From KMOV 4…
Families continue to be devastated by the opioid epidemic.
According to the Centers for Disease Control and Prevention (CDC), more than 63,000 Americans died because of a drug overdose in 2016. Nearly two-thirds of those deaths (66 percent) involved a prescription opioid or illegal opioid.
Now, researchers at Washington University in St. Louis are studying a drug that may prevent patients from ever trying addictive painkillers like opioids.
That is incredibly encouraging to former addict and current recovery coach Kael Maness.
“I could say today I don’t have the desire to use,” said Maness.
But after a four and a half years clean, he still remembers how his opioid addiction started.

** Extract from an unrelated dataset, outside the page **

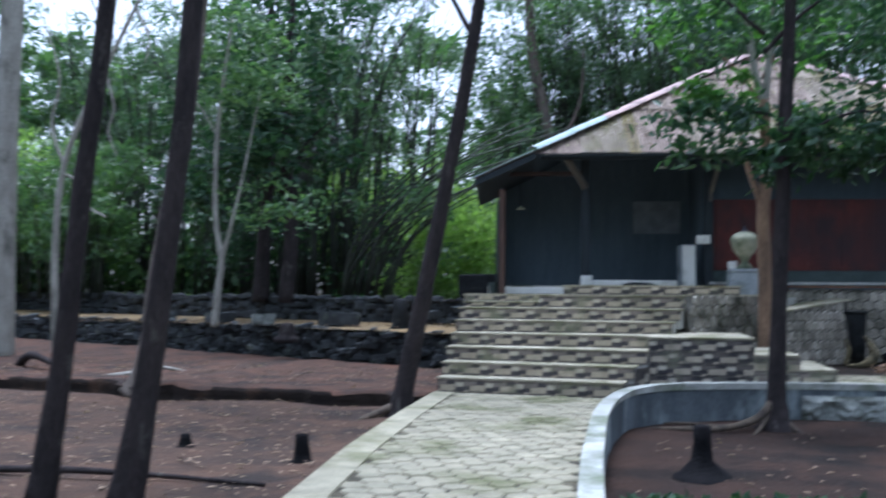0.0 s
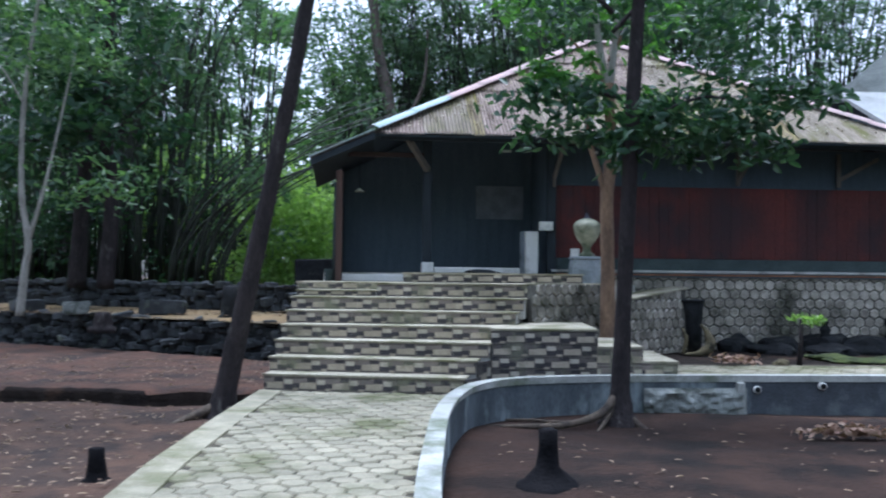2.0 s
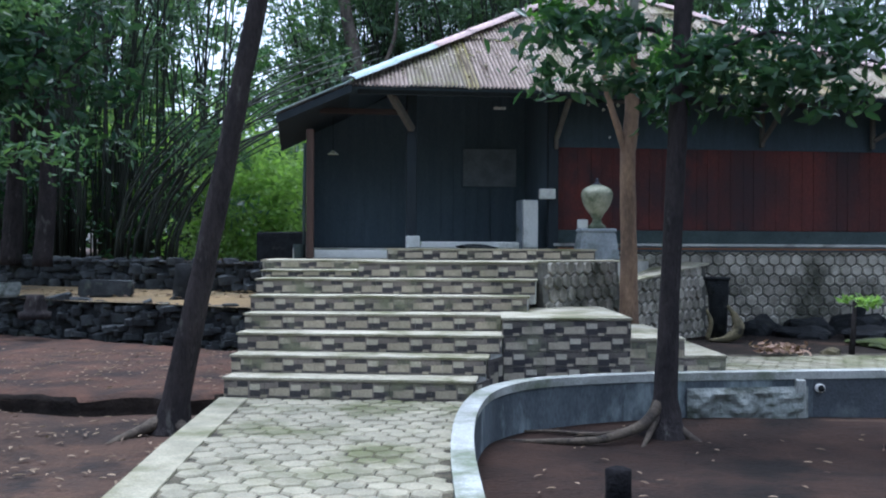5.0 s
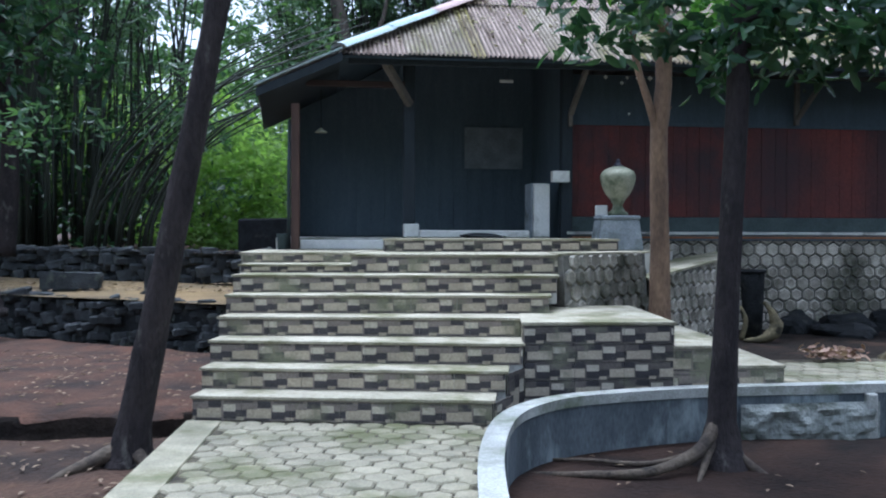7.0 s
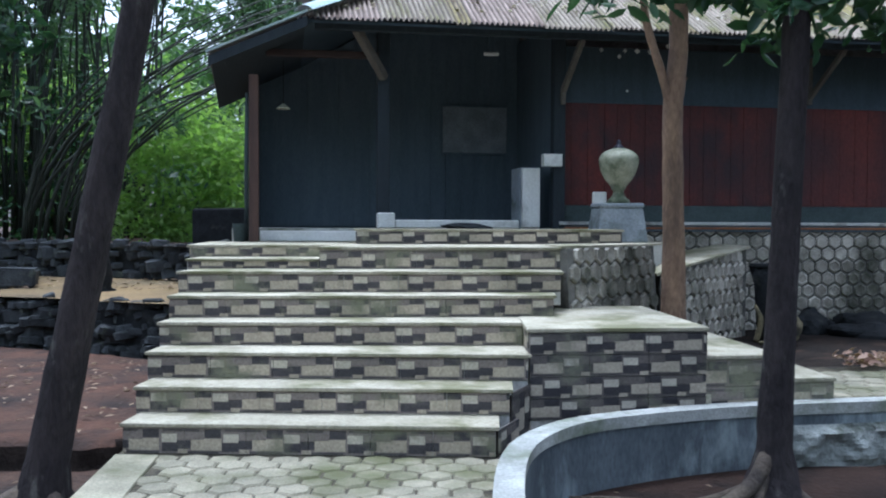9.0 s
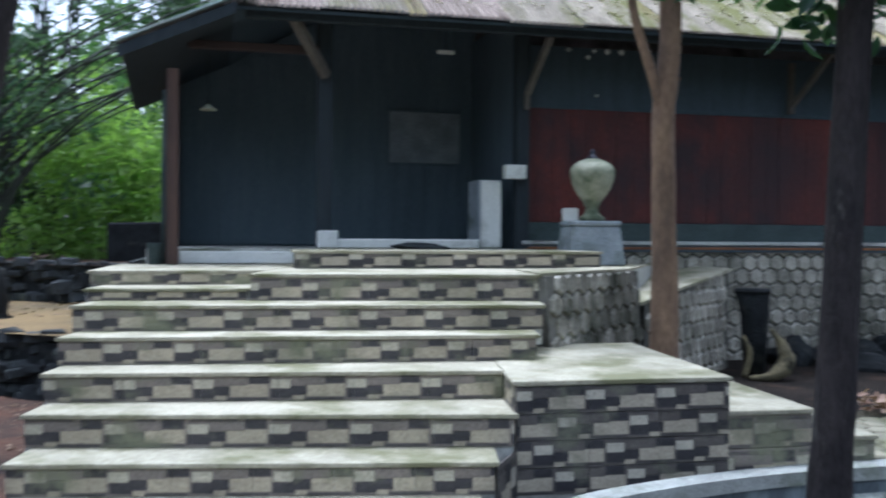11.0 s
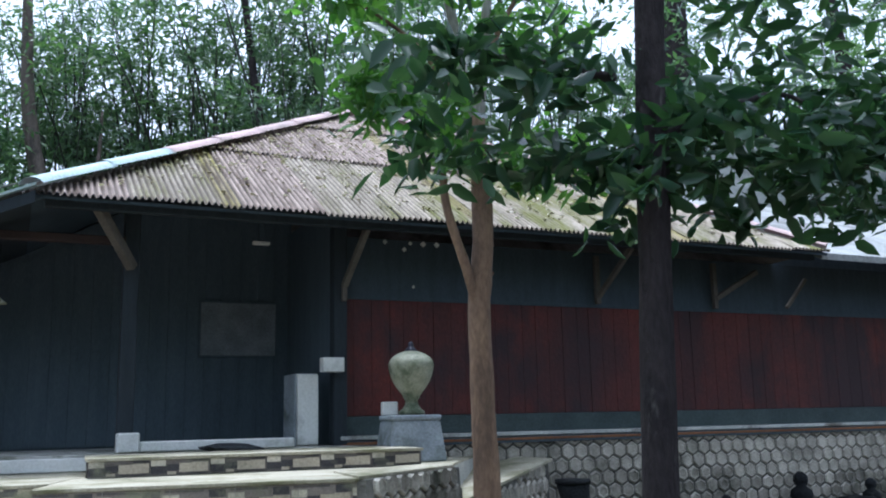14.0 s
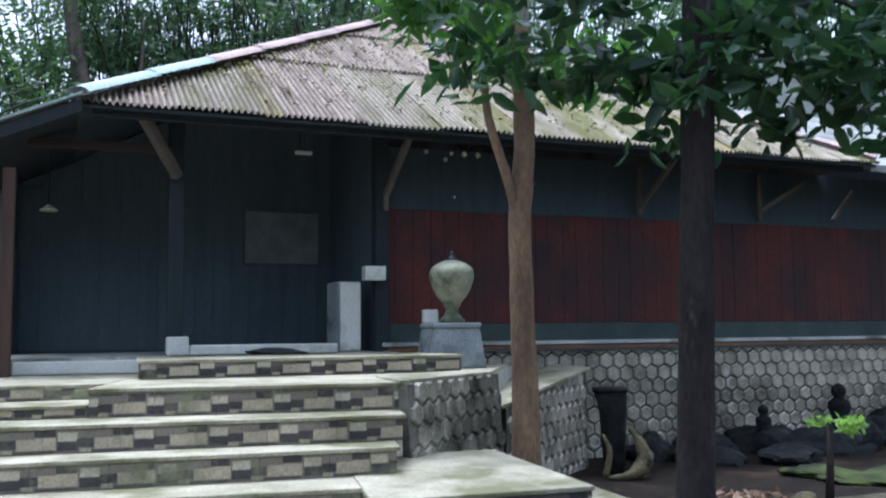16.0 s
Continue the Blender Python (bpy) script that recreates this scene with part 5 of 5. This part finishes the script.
tree("bare_sapling", (-7.7, 9.9, -0.30), [(0, 0, 0), (-0.1, 0, 1.6), (0.0, 0, 3.0), (0.5, 0.1, 4.2), (1.3, 0.1, 5.6)], [0.05, 0.042, 0.036, 0.03, 0.012], M_BARKPALE, "thin pale leafless sapling with crooked twigs",
     limbs=[([(0.0, 0, 3.0), (-0.2, 0, 3.5), (-0.1, 0, 4.1), (-0.4, 0, 4.9)], 0.024, 0.008), ([(0.5, 0.1, 4.2), (0.45, 0.1, 4.7), (0.2, 0.1, 5.2), (0.25, 0.1, 5.9)], 0.022, 0.008), ([(0.0, 0, 2.9), (0.25, 0, 2.75), (0.35, 0, 2.5), (0.62, 0, 2.35)], 0.022, 0.01),
            ([(0.5, 0.1, 4.1), (0.62, 0.1, 3.7), (0.55, 0.1, 3.4), (0.68, 0.1, 3.1)], 0.018, 0.007), ([(0.9, 0.1, 4.9), (1.1, 0.1, 4.5), (1.05, 0.1, 4.2)], 0.018, 0.006)], seed=41)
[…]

“I was prescribed liquid hydrocodone after a tonsillectomy and I just fell in love with it right away,” said Maness.
He says for more than a decade, he was high, mixing drugs and alcohol, in and out of jail, and in and out of rehab.
“The first one might be a choice but after that, it’s got you. Your brain tells you have to get this or you’re going to die,” said Maness. “It’s really expensive to buy opioid painkillers on the street so the quicker and more affordable option is heroin.”
Between his own experience and the experience of those he is helping as a recovery coach, he truly understands the power of painkillers. That’s why he is so interested in the work being done to understand a non-opioid painkiller at Washington University in St. Louis.
“This could be huge,” said Maness.
Inside the small lab on the medical campus of Washington University, D.P. Mohapatra, Ph.D., and his team have spent years analyzing a pain killer called EMA 401.
“Our scientific approach is if we understand how pain works or how pain is processed, we could possibly develop much better more effective drugs,” said Mohapatra.
Traditional opioids work by attaching to multiple receptors on nerve cells in the brain and spinal cord. That creates the so-called blocking effect on the processing of pain perception in our brain and has a general calming effect. However, with higher doses of opioids, breathing and heart rate and slow, which can lead to death.
But Mohapatra explained the new type of drug instead targets immune cells at the site of nerve injury. So, it doesn’t travel through the spinal cord of brain. That is why more unwanted side effects, including drug addiction and influence on breathing associated with opioids, are absent with the new drug.